The young Columbus, shown by the artist as he looks out at the world with shrewd determination, his face unlined by cares, anticipation and strength in his gaze, surely reflects what the Genovese-born seaman must have been like before he began to promote the wild notion that he could reach India more directly by sailing west. The difficulties and disappointments he was to experience have not yet left their mark on him. The dramatic change between the early Columbus and the last portrait of the series, “Columbus in Chains,” is powerful. It doesn’t really matter what the historical Columbus looked like; there are no clear descriptions of him, and only a few details have come down to guide us. What matters is what the artist has interpreted in these paintings, the erosion she records between her rendition of the intense visionary, ready to take on the world, and that of the old, rejected, master navigator, whose dreams have been so rudely shattered, within a decade, by misfortune and betrayal.

In all these portraits, the eye is soon drawn to the surrounding images. In “The Young Columbus,” we recognize in the background an ancient map, which includes the area that was to become known as “Italy.” In the lower corners are the Santa Maria and the family coat of arms. Facing one another, on left- and right- center, shown in profile, are Queen Isabella and a native of the new-found land. The border frame is an authentic design of the time.
These “highlights” connected with the life of the subject are not only artistically interesting but also educational. They place the central figure in a historical dimension, a larger context. This aspect of the portraits proved immensely effective in the lectures the artist gave on the “Intrepid” at the time of the quincentenary (where the series was on exhibit for two years) and in her talks to community groups and schools.
One of the most striking examples of this historical dimension is found in the portrait of Marco Polo, who left his native Venice at the age of seventeen and was the first European on record to have set foot in the land of Kubla Khan, where he remained for some time, helping that ruler to ward off the Moslems and acting as his special emissary. His accounts of his trip to China, dictated to a secretary years later, after being captured and thrown in a Genovese jail, first inspired Columbus ?two centuries later?in his pursuit of the unknown. The artist has placed the figure under an elaborately worked arch, turned slightly to one side, his eyes fixed on some inner landscape rather than the world outside. Across the bottom of the portrait, a parade of horsemen, brandishing spears and banners, stretches across the canvas, from right to left.

One of the most impressive things about these historical highlights is the meticulous care taken with even the smallest details. Blown up, any one of them?the icons on the Columbus coat of arms, the horses in the parade of horsemen led by the Kubla Khan?could be a separate painting. They all have the same precision and mastery of execution found in the central figure. They bring to mind the rich detailed backgrounds found in so many Italian Renaissance paintings of Madonna and Child, where a nearby village or a landscape is seen through an arch or from a promenade. This is indeed a collector’s series, a precious acquisition for any museum.
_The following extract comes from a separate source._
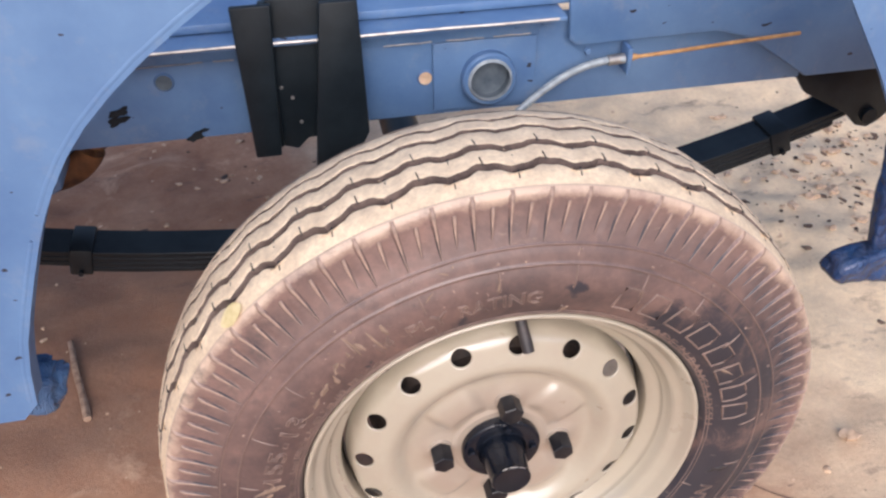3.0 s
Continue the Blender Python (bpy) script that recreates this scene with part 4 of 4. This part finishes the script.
def build_cable():
    c = empty("brake_cable", pose(0.20, 0.287, 0.545), "grey sheathed brake cable with an ochre end", "cable")
    pts = []
    for i in range(81):
        s = i / 80
        pts.append((-0.135 + 0.135 * s, -0.004 + 0.01 * math.sin(3 * s), -0.068 + 0.068 * math.sin(s * math.pi / 2)))
    part("sheath", tube_mesh("sheath", pts, [0.0046 if i % 2 else 0.0040 for i in range(81)], CABLE, 10), c, "grey ribbed cable sheath")
    part("stop_plate", box_mesh("stop_plate", (0.005, 0.022, 0.030), BLUE, 0.001, (0.004, 0.004, -0.002)), c)
    part("ferrule", tube_mesh("ferrule", [(-0.018, 0, -0.001), (0.0, 0, 0)], 0.0058, STEEL, 10), c)
    part("inner_cable", tube_mesh("inner_cable", [(0.007, 0, 0.0), (0.06, -0.001, 0.003), (0.125, -0.002, 0.0075), (0.2, -0.002, 0.011)], 0.0022, BRASS, 8), c, "ochre cable end")
    part("cable_nipple", tube_mesh("cable_nipple", [(0.006, 0, 0.0), (0.010, 0, 0.0002), (0.015, 0, 0.0004)], [0.0026, 0.0040, 0.0026], BRASS, 10), c)


build_cable()


def build_side_panel():
    """The blue body panel ahead of the wheel, with the rolled edge of its wheel arch."""
    sp = empty("side_panel", pose(-0.40, 0.0, 0.38), "light blue sheet steel side panel with a rolled arch edge", "body panel")
    arch = [(-0.150, 0.778), (-0.178, 0.760), (-0.210, 0.738), (-0.238, 0.717), (-0.260, 0.698), (-0.281, 0.677), (-0.297, 0.657), (-0.3103, 0.636), (-0.3215, 0.615), (-0.3310, 0.594), (-0.3425, 0.565), (-0.3530, 0.537), (-0.3630, 0.508), (-0.3700, 0.478), (-0.3745, 0.445)]
    outline = [(x + 0.40, z - 0.38) for x, z in arch] + [(0.012, 0.050), (-0.30, 0.046), (-0.85, 0.046), (-0.85, 0.44), (0.235, 0.44)]
    part("panel_skin", sheet_mesh("panel_skin", outline, -0.002, 0.002, BLUE, 0.0), sp)
    part("arch_bead", tube_mesh("arch_bead", [(x + 0.3955, 0.002, z - 0.3775) for x, z in arch], 0.0045, BLUE, 10), sp)
    verts, faces = [], []
    for i, (x, z) in enumerate(arch):
        verts += [(x + 0.3985, 0.002, z - 0.379), (x + 0.4000, 0.020, z - 0.380)]
        if i:
            faces.append((2 * i - 2, 2 * i - 1, 2 * i + 1, 2 * i))
    part("arch_return", mesh_of("arch_return", verts, faces, BLUE), sp)
    # crumpled foot of the panel
    bm = bmesh.new()
    bmesh.ops.create_cube(bm, size=1.0)
    bmesh.ops.subdivide_edges(bm, edges=bm.edges[:], cuts=7, use_grid_fill=True)
    for v in bm.verts:
        p = v.co.copy()
        k = 0.5 / max(abs(p.x), abs(p.y), abs(p.z), 1e-6)
        ball = p.normalized() * 0.56
        q = p.lerp(ball, 0.62)
        q += Vector((1, 1, 1)) * 0.10 * noise.noise(p * 4.0)
        v.co = Vector((q.x * 0.070 - 0.010, q.y * 0.046 + 0.060, q.z * 0.040 + 0.028 - q.x * 0.006))
    part("crumpled_foot", from_bm("crumpled_foot", bm, WRAP_PALE, 80), sp, "glossy crumpled blue plastic wrap on the lower corner")


build_side_panel()


def crumple(me, amount, cuts=5):
    """Breaks a plate into small faces and dents it like plastic film wound round it."""
    bm = bmesh.new()
    bm.from_mesh(me)
    bmesh.ops.triangulate(bm, faces=bm.faces)
    for _ in range(cuts):
        long = [e for e in bm.edges if e.calc_length() > 0.009]
        if not long:
            break
        bmesh.ops.subdivide_edges(bm, edges=long, cuts=1, use_grid_fill=False)
        bmesh.ops.triangulate(bm, faces=bm.faces)
    bm.normal_update()
    for v in bm.verts:
        p = v.co
        v.co = p + v.normal * amount * (1.4 * noise.noise(p * 28) + 0.7 * noise.noise(p * 75))
    out = from_bm(me.name, bm, WRAP, 70)
    bpy.data.meshes.remove(me)
    return out


def build_rear_panel():
    """The body panel behind the wheel: the arch's other foot, still in its plastic."""
    rp = empty("rear_side_panel", pose(0.36, 0.030, 0.40), "dark blue body panel corner in crinkled glossy plastic wrap", "body panel")
    arch = [(-0.170, 0.380), (-0.105, 0.304), (-0.060, 0.240), (-0.036, 0.200)]
    skin = arch + [(0.75, 0.200), (0.75, 0.420), (-0.205, 0.420)]
    part("panel_skin", sheet_mesh("panel_skin", skin, -0.002, 0.002, BLUE, 0.0), rp)
    edge = [(-0.026, 0.202), (-0.018, 0.185), (-0.009, 0.130), (-0.001, 0.066), (0.004, 0.036), (0.110, 0.012), (0.42, 0.008), (0.42, 0.202)]
    part("wrapped_edge", crumple(sheet_mesh("wrapped_edge", edge, 0.006, 0.022, WRAP, 0.004), 0.0020), rp)
    foot = [(-0.028, 0.040), (-0.034, 0.024), (-0.024, 0.015), (0.002, 0.016), (0.028, 0.010), (0.10, 0.008), (0.42, 0.002), (0.42, 0.034), (0.014, 0.050), (-0.006, 0.046)]
    part("foot", crumple(sheet_mesh("foot", foot, 0.0, 0.030, WRAP, 0.005), 0.0026), rp)


build_rear_panel()


def build_left_hanger():
    b = empty("spring_hanger", pose(-0.43, 0.325, 0.44), "blue boxed steel spring hanger under the rail", "bracket")
    shape = [(-0.045, 0.046), (0.036, 0.046), (0.032, 0.012), (0.0, -0.004), (-0.030, 0.018)]
    part("hanger_box", sheet_mesh("hanger_box", shape, -0.030, 0.030, BLUE, 0.003), b)
    for x, z in ((-0.022, 0.034), (0.018, 0.032)):
        head = lathe("bolt", [(0.0, -0.004), (0.0045, -0.004), (0.0052, -0.003), (0.0052, 0.0)], BLACK_PAINT, 6, sharp=20)
        part("bolt", head, b).matrix_basis = pose(x, -0.0298, z)


build_left_hanger()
The “Age of Discovery Navigators” series won many awards, including the “Special Recognition in the Arts and Humanities” award of COLUMBUS: COUNTDOWN 1992.
“THE AMERICAN
WOMEN” SERIES"
The “Age of Discovery Navigators” was soon followed by a series of colorful oil paintings of women in different walks of life, who?as the artist explains?have made an impact on their profession and their community.

Included in this interesting collection are portraits of Dr. Ellen Shulman Baker, the first woman astronaut; financier Joyce Lim; former New York State Senator Olga Mendez; and “champion runner’ Marie Palmintieri. As it turned out, I too became part of the series, but the big surprise was the artist’s ingenious rendition of the central figure (my “private image”) looking up at a smaller portrait of me (my “public image”) in a rather quirky way, as though to say “Hey, you can’t fool me!” There are a number of highlights in this painting, including a tiny bust of my husband, Henry Paolucci, the other half of a long and productive professional “team.” Unlike most of the other portraits in this series, mine is in subdued dark colors, reminiscent in some ways of a Rembrandt painting. The pose, though casual, has caught something of the self-directed irony which I was sure no one else (except Henry, perhaps) had ever detected in me.
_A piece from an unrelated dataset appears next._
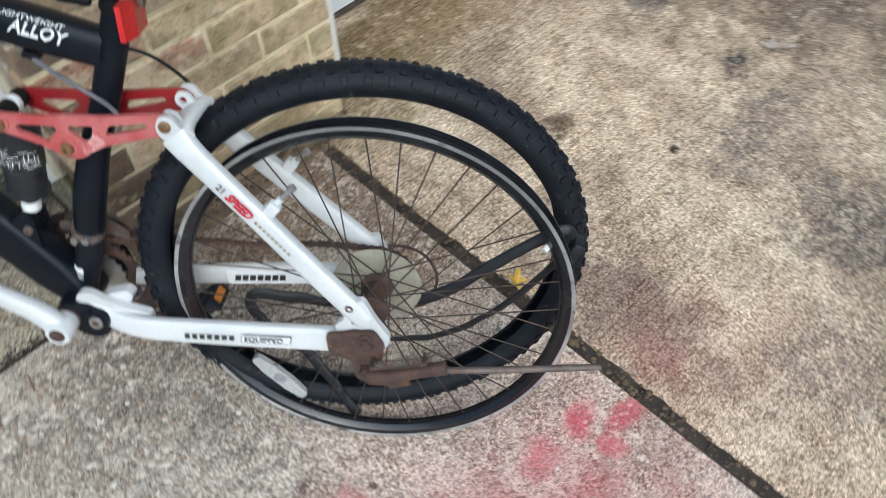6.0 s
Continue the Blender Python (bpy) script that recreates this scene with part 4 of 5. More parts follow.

These museum quality portraits deserve wide exposure and greater recognition. Like the Columbus series, they have historical and archival interest as well as artistic merit.
RECENT ADDITIONS
TO THE COLLECTION
More recently, the artist has tried her hand at a variety of new approaches. One such approach is a triptych, a country scene mostly in greens. It shows a young woman in a lounge chair, reading and enjoying the fresh air and the calm setting around her. You can almost smell the grass and the trees.

Another painting shows a young “dude” in jeans and undershirt, sprawled in a chair, his legs stretched out in front of him?an interesting study of a young confident “macho” type caught in a characteristic pose. In another of her recent works, the artist has painted the familiar view of the lake across from her Albany home. In still another canvas, she has immortalized a favorite from her personal doll collection, as well as her cat. The cat, the artist explains, had suddenly jumped up into the doll’s lap. Without interrupting her work, she simply included it in the finished canvas. The painting which graces the cover of this exhibition catalogue is of the artist’s granddaughter, Sondra, captured on canvas as she enjoys one of her favorite pastimes, reading.
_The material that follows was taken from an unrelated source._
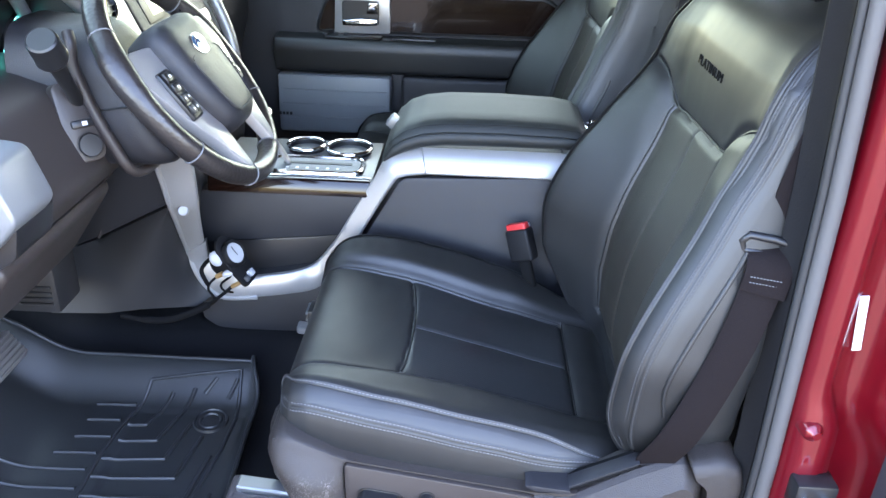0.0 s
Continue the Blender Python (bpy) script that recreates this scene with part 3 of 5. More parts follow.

This artist clearly is comfortable painting both historical and casual subjects, the great figures of the past as well as friends, family, neighbors, and strangers. Her work is striking, whatever the subject or the medium used. She is unquestionably a master of her craft; but what makes her work special, what is ultimately the real test, the full measure of her worth, is the imaginative way in which she transforms the familiar world around us, as well as the distant past, into a vision that speaks to us all. The great personalities of the past seem to breathe the same air we do. Her most humble subjects are made memorable, forcing us to scrutinize what we so often take for granted.
That kind of talent is the guarantee that anyone who sees her work will never be disappointed.